А потом жизнь выдала неожиданный кульбит, и колесо истории словно провернулось вспять: бабушка разыскала того самого сельского парубка Николая, в которого была влюблена всю свою жизнь. Он обнаружился в сельце под Запорожьем, сам-один — жена его умерла, дети выросли и разъехались, и старик уже готовился к смерти: об этом говорили припасенные в сарае гроб и памятник собственного изготовления. Бабушка попросила разрешения детей и повенчалась с Николаем. Они зажили в Запорожье, в нашем старом доме; бабушка ожила и снова начала вкусно и разнообразно готовить. «Молодые» совершили свадебное путешествие и навестили меня в Киеве; помолодевшую бабушку в новом пальто и белой косынке было просто не узнать. Как-то она призналась, что всегда любила Николая; но этой любви пришлось ждать своего часа целую жизнь. Впрочем, памятуя о том, как изменился дом со смертью деда, я думаю, что и его она тоже сильно любила; наверное, любовь — это не такая уж простая штука… Однако длилась новая бабушкина жизнь недолго: скоро Николая не стало. И бабушка потом, когда немного успокоилась, сокрушалась свои певучим голосом: «Не живуть воны в мене чогось, не живуть!».

Я закончил учебу в Запорожье и переехал в столицу; потом года полтора проучился в Европе и снова вернулся в Киев. Изредка я бывал в Запорожье, всякий раз отмечая, что бабушка становилась все меньше, словно усыхала; ее певучий голос стал тихим и хрипловатым. Дом постепенно перешел под руку моей двоюродной сестры и тоже изменился. Даже черепицу — ту самую, «Александровск 1901 г.» — заменили современным кровельным материалом. Скоро бабушке стала совсем в тягость жизнь в доме на сельский манер, и она переехала к дочери — в городскую квартиру. А потом она умерла.

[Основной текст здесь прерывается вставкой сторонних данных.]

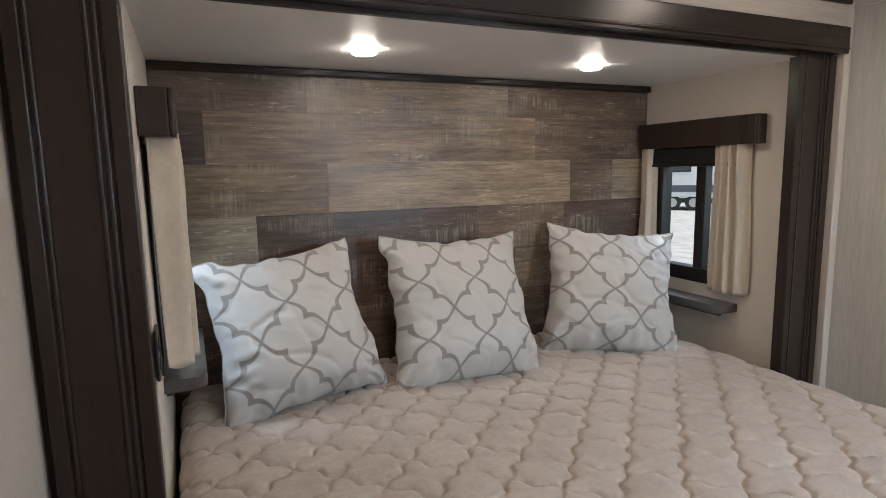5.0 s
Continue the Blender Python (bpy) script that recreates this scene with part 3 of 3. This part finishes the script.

Бабушка уже болела некоторое время, и прогнозы были неутешительны. И вот как-то утром позвонил отец, сказал чужим голосом, что бабушки больше нет, и повесил трубку. Я присел на полу в кухне и сидел там, покачиваясь, пока меня не «накрыло», как тогда, когда мы ехали с кладбища, похоронив деда Леню-Алексея. Все повторилось: я вспомнил бабушку такой, какой знал еще в своем детстве: работящей, быстрой, веселой, с певучей — «молльоко»-речью, и вот ее, именно такую, я только что потерял… Вечером я сел в поезд и уехал в Запорожье, на похороны.

Над гробом я стоял молча, и не было у меня слез: в узком деревянном ящике лежал незнакомый мне человек. Бабушку Марию, которую я знал и любил, я оплакал еще дома, в Киеве. Но ощущение было сильным и мне уже знакомым: от меня только что отъяли какую-то часть. Меня стало меньше, и мне осталось меньше, и кто-то смотрел на меня из толпы бездонными черными глазами, как будто прицениваясь: а твоя очередь — когда?..

Ничего нового в этой истории, конечно, нет; история всякой семьи будет примерно такой же: начнется словами «жили-были» и закончится чьей-то смертью. Но там, на незамысловатых путях-дорогах человеческой жизни, неизбежно ведущих к смерти, есть кое-что, что наполняет жизнь смыслом.

Вот и эта история, если в двух словах, о том же: о любви и смерти.